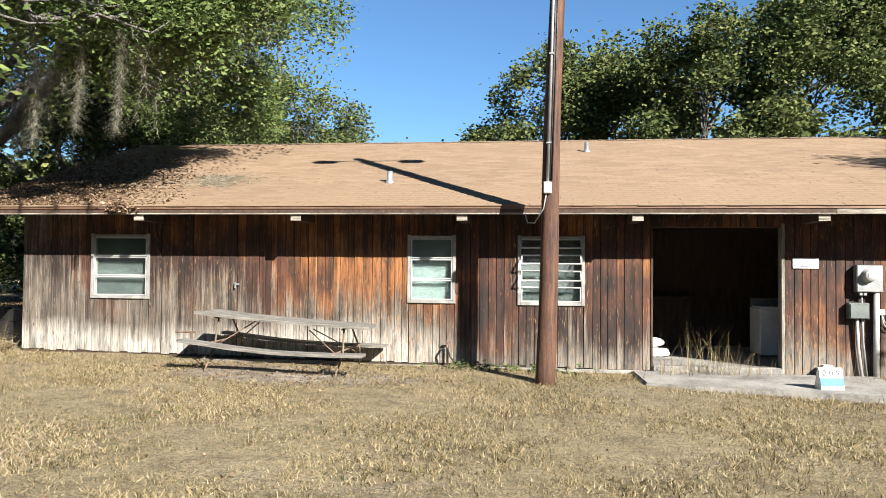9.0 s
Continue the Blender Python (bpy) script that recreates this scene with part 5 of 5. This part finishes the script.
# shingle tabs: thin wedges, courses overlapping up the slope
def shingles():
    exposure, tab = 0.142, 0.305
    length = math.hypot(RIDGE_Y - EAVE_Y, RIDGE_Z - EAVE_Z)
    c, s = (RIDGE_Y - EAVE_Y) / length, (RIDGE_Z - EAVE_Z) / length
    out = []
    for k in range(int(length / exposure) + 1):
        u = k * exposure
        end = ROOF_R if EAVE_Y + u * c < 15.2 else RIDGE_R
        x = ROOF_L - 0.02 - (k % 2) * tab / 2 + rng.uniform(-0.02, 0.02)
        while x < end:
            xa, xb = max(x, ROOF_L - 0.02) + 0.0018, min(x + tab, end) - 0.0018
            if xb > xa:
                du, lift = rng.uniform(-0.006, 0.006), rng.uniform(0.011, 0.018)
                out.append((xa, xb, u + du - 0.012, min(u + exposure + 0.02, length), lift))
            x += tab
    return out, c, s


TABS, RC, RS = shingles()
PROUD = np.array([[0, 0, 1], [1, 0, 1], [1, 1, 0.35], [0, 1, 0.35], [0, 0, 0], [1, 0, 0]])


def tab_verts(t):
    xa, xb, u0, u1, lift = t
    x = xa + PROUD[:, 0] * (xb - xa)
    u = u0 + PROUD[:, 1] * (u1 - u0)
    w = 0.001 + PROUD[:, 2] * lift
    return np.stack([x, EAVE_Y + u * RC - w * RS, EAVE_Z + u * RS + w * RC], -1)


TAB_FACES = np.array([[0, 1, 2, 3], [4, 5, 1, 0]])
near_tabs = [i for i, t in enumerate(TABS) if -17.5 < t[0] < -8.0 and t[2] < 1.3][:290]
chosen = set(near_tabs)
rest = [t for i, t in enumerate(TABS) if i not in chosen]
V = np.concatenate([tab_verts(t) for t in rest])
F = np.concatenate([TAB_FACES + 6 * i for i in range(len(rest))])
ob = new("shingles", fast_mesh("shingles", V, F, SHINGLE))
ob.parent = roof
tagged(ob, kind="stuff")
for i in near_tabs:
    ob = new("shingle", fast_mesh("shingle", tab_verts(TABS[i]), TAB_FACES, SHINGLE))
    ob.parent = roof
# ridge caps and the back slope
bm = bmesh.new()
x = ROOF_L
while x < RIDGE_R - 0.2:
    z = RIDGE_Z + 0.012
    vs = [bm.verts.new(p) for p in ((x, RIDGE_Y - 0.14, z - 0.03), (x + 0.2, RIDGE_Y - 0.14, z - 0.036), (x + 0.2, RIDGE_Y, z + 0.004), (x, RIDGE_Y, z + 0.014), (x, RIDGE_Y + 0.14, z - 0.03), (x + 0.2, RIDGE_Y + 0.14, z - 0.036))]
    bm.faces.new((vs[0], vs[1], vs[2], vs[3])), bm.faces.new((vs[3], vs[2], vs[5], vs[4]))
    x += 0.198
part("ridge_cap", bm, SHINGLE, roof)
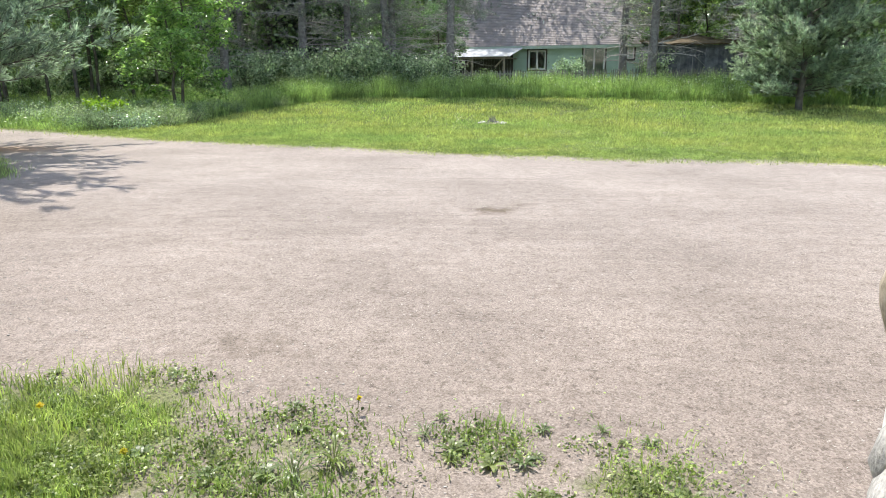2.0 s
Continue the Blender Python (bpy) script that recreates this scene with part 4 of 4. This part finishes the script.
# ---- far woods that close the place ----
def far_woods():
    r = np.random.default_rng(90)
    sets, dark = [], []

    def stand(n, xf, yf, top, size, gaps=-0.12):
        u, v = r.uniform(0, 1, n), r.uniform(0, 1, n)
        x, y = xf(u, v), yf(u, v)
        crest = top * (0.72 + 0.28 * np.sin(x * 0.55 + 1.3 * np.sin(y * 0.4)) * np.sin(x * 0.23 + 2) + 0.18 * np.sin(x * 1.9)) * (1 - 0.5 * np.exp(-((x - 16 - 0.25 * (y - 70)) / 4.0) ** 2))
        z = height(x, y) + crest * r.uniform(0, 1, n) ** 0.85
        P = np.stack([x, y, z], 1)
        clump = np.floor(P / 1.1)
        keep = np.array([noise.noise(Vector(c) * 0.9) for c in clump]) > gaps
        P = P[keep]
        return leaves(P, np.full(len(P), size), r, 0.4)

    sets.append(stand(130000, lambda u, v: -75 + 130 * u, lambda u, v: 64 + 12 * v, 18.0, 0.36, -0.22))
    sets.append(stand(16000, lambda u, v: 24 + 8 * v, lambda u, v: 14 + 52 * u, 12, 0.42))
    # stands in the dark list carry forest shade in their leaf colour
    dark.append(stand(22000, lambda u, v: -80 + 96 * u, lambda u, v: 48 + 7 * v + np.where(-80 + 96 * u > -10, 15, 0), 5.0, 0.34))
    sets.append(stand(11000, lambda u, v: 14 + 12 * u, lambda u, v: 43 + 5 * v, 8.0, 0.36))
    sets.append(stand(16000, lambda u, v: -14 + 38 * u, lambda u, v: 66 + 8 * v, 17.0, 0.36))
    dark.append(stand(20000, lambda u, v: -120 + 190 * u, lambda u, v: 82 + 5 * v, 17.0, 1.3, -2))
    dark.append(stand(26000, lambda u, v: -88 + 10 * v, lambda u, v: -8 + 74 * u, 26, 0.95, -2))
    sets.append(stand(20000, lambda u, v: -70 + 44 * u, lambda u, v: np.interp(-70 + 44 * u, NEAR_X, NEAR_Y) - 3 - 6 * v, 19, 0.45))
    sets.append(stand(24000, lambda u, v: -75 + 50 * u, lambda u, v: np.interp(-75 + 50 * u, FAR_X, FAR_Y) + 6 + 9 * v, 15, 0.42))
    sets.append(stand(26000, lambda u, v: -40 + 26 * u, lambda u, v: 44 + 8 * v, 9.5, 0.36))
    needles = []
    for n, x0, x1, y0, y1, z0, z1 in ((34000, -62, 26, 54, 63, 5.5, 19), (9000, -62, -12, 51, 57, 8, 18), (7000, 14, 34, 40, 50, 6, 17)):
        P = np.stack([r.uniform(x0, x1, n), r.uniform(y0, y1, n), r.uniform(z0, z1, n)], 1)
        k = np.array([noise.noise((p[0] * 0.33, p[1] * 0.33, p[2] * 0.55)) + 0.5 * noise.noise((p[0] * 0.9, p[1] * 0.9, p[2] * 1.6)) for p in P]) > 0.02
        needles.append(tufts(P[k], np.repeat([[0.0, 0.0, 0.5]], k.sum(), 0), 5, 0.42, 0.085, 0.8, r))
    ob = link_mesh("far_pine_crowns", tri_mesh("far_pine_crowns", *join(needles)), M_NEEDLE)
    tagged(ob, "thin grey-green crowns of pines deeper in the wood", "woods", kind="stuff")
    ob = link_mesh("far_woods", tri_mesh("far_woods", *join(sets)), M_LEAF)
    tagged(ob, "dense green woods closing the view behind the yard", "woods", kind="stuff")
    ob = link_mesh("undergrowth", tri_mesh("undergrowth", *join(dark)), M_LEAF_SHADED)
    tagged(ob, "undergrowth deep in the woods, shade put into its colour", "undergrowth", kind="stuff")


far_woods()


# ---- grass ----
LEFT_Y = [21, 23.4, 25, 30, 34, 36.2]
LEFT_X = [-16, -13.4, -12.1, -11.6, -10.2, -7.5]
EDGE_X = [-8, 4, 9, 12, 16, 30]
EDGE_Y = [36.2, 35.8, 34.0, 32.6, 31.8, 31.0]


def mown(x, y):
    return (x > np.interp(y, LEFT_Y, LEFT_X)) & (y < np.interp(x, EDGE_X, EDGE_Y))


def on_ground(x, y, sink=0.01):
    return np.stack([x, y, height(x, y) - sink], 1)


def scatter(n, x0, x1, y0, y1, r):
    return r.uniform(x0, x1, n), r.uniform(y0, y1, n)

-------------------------

In your copy of the listing above, reproduce each line exactly and omit all pictures.

- **COMPLETE RESPONSE**:
9.0 s
Continue the Blender Python (bpy) script that recreates this scene with part 5 of 5. This part finishes the script.
# shingle tabs: thin wedges, courses overlapping up the slope
def shingles():
    exposure, tab = 0.142, 0.305
    length = math.hypot(RIDGE_Y - EAVE_Y, RIDGE_Z - EAVE_Z)
    c, s = (RIDGE_Y - EAVE_Y) / length, (RIDGE_Z - EAVE_Z) / length
    out = []
    for k in range(int(length / exposure) + 1):
        u = k * exposure
        end = ROOF_R if EAVE_Y + u * c < 15.2 else RIDGE_R
        x = ROOF_L - 0.02 - (k % 2) * tab / 2 + rng.uniform(-0.02, 0.02)
        while x < end:
            xa, xb = max(x, ROOF_L - 0.02) + 0.0018, min(x + tab, end) - 0.0018
            if xb > xa:
                du, lift = rng.uniform(-0.006, 0.006), rng.uniform(0.011, 0.018)
                out.append((xa, xb, u + du - 0.012, min(u + exposure + 0.02, length), lift))
            x += tab
    return out, c, s


TABS, RC, RS = shingles()
PROUD = np.array([[0, 0, 1], [1, 0, 1], [1, 1, 0.35], [0, 1, 0.35], [0, 0, 0], [1, 0, 0]])


def tab_verts(t):
    xa, xb, u0, u1, lift = t
    x = xa + PROUD[:, 0] * (xb - xa)
    u = u0 + PROUD[:, 1] * (u1 - u0)
    w = 0.001 + PROUD[:, 2] * lift
    return np.stack([x, EAVE_Y + u * RC - w * RS, EAVE_Z + u * RS + w * RC], -1)


TAB_FACES = np.array([[0, 1, 2, 3], [4, 5, 1, 0]])
near_tabs = [i for i, t in enumerate(TABS) if -17.5 < t[0] < -8.0 and t[2] < 1.3][:290]
chosen = set(near_tabs)
rest = [t for i, t in enumerate(TABS) if i not in chosen]
V = np.concatenate([tab_verts(t) for t in rest])
F = np.concatenate([TAB_FACES + 6 * i for i in range(len(rest))])
ob = new("shingles", fast_mesh("shingles", V, F, SHINGLE))
ob.parent = roof
tagged(ob, kind="stuff")
for i in near_tabs:
    ob = new("shingle", fast_mesh("shingle", tab_verts(TABS[i]), TAB_FACES, SHINGLE))
    ob.parent = roof
# ridge caps and the back slope
bm = bmesh.new()
x = ROOF_L
while x < RIDGE_R - 0.2:
    z = RIDGE_Z + 0.012
    vs = [bm.verts.new(p) for p in ((x, RIDGE_Y - 0.14, z - 0.03), (x + 0.2, RIDGE_Y - 0.14, z - 0.036), (x + 0.2, RIDGE_Y, z + 0.004), (x, RIDGE_Y, z + 0.014), (x, RIDGE_Y + 0.14, z - 0.03), (x + 0.2, RIDGE_Y + 0.14, z - 0.036))]
    bm.faces.new((vs[0], vs[1], vs[2], vs[3])), bm.faces.new((vs[3], vs[2], vs[5], vs[4]))
    x += 0.198
part("ridge_cap", bm, SHINGLE, roof)
2.0 s
Continue the Blender Python (bpy) script that recreates this scene with part 4 of 4. This part finishes the script.
# ---- far woods that close the place ----
def far_woods():
    r = np.random.default_rng(90)
    sets, dark = [], []

    def stand(n, xf, yf, top, size, gaps=-0.12):
        u, v = r.uniform(0, 1, n), r.uniform(0, 1, n)
        x, y = xf(u, v), yf(u, v)
        crest = top * (0.72 + 0.28 * np.sin(x * 0.55 + 1.3 * np.sin(y * 0.4)) * np.sin(x * 0.23 + 2) + 0.18 * np.sin(x * 1.9)) * (1 - 0.5 * np.exp(-((x - 16 - 0.25 * (y - 70)) / 4.0) ** 2))
        z = height(x, y) + crest * r.uniform(0, 1, n) ** 0.85
        P = np.stack([x, y, z], 1)
        clump = np.floor(P / 1.1)
        keep = np.array([noise.noise(Vector(c) * 0.9) for c in clump]) > gaps
        P = P[keep]
        return leaves(P, np.full(len(P), size), r, 0.4)

    sets.append(stand(130000, lambda u, v: -75 + 130 * u, lambda u, v: 64 + 12 * v, 18.0, 0.36, -0.22))
    sets.append(stand(16000, lambda u, v: 24 + 8 * v, lambda u, v: 14 + 52 * u, 12, 0.42))
    # stands in the dark list carry forest shade in their leaf colour
    dark.append(stand(22000, lambda u, v: -80 + 96 * u, lambda u, v: 48 + 7 * v + np.where(-80 + 96 * u > -10, 15, 0), 5.0, 0.34))
    sets.append(stand(11000, lambda u, v: 14 + 12 * u, lambda u, v: 43 + 5 * v, 8.0, 0.36))
    sets.append(stand(16000, lambda u, v: -14 + 38 * u, lambda u, v: 66 + 8 * v, 17.0, 0.36))
    dark.append(stand(20000, lambda u, v: -120 + 190 * u, lambda u, v: 82 + 5 * v, 17.0, 1.3, -2))
    dark.append(stand(26000, lambda u, v: -88 + 10 * v, lambda u, v: -8 + 74 * u, 26, 0.95, -2))
    sets.append(stand(20000, lambda u, v: -70 + 44 * u, lambda u, v: np.interp(-70 + 44 * u, NEAR_X, NEAR_Y) - 3 - 6 * v, 19, 0.45))
    sets.append(stand(24000, lambda u, v: -75 + 50 * u, lambda u, v: np.interp(-75 + 50 * u, FAR_X, FAR_Y) + 6 + 9 * v, 15, 0.42))
    sets.append(stand(26000, lambda u, v: -40 + 26 * u, lambda u, v: 44 + 8 * v, 9.5, 0.36))
    needles = []
    for n, x0, x1, y0, y1, z0, z1 in ((34000, -62, 26, 54, 63, 5.5, 19), (9000, -62, -12, 51, 57, 8, 18), (7000, 14, 34, 40, 50, 6, 17)):
        P = np.stack([r.uniform(x0, x1, n), r.uniform(y0, y1, n), r.uniform(z0, z1, n)], 1)
        k = np.array([noise.noise((p[0] * 0.33, p[1] * 0.33, p[2] * 0.55)) + 0.5 * noise.noise((p[0] * 0.9, p[1] * 0.9, p[2] * 1.6)) for p in P]) > 0.02
        needles.append(tufts(P[k], np.repeat([[0.0, 0.0, 0.5]], k.sum(), 0), 5, 0.42, 0.085, 0.8, r))
    ob = link_mesh("far_pine_crowns", tri_mesh("far_pine_crowns", *join(needles)), M_NEEDLE)
    tagged(ob, "thin grey-green crowns of pines deeper in the wood", "woods", kind="stuff")
    ob = link_mesh("far_woods", tri_mesh("far_woods", *join(sets)), M_LEAF)
    tagged(ob, "dense green woods closing the view behind the yard", "woods", kind="stuff")
    ob = link_mesh("undergrowth", tri_mesh("undergrowth", *join(dark)), M_LEAF_SHADED)
    tagged(ob, "undergrowth deep in the woods, shade put into its colour", "undergrowth", kind="stuff")


far_woods()


# ---- grass ----
LEFT_Y = [21, 23.4, 25, 30, 34, 36.2]
LEFT_X = [-16, -13.4, -12.1, -11.6, -10.2, -7.5]
EDGE_X = [-8, 4, 9, 12, 16, 30]
EDGE_Y = [36.2, 35.8, 34.0, 32.6, 31.8, 31.0]


def mown(x, y):
    return (x > np.interp(y, LEFT_Y, LEFT_X)) & (y < np.interp(x, EDGE_X, EDGE_Y))


def on_ground(x, y, sink=0.01):
    return np.stack([x, y, height(x, y) - sink], 1)


def scatter(n, x0, x1, y0, y1, r):
    return r.uniform(x0, x1, n), r.uniform(y0, y1, n)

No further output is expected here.